We huddled around her phone and I keyed in his number — I had memorized it. “All That She Wants” was playing on the boombox, and when he picked up — thankfully, it wasn’t his mother or father or older brother — I put the receiver against the speaker. “It is a night for passion/But the morning means goodbye/Beware of what is flashing in her eyes/She’s going to get you.” We hung up and collapsed into howls and giggles. 

I sliced thick pieces of cake and put them onto N’s and S’s Styrofoam compartment plates, already full with puris, alu gobi, dal, baked ziti, Cheese Doodles, Doritos.
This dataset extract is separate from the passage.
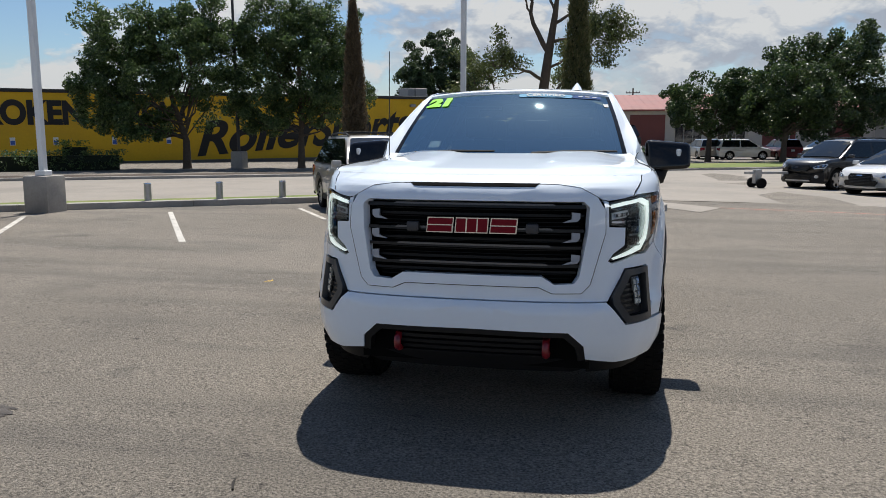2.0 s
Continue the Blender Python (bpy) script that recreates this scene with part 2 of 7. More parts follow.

I had never baked a cake before, and I loved sharing my creation with others. 

“You love the idea of being in love,” S said.

S was right, but I didn’t acknowledge it then. I liked the joy of a crush: the brightness, the color, the drama. I loved the fantasy I’d created in my head, in my notebook. A boyfriend would be too real — far less fun than what I had, what we three had. 

“Do you think he knew it was you?” N asked, and we burst into screams and whoops again. 

We crowded onto N’s couch and turned on the latest Madhuri release. N’s father made frequent trips to the Indian grocery/movie rental store and always picked up the latest releases. These pirated VHS copies were grainy and distorted; oftentimes, half of the frame was cut off. During Madhuri’s song sequence, we jumped off the couch and danced along. I could still taste the cinnamony sharpness of the gum in my mouth.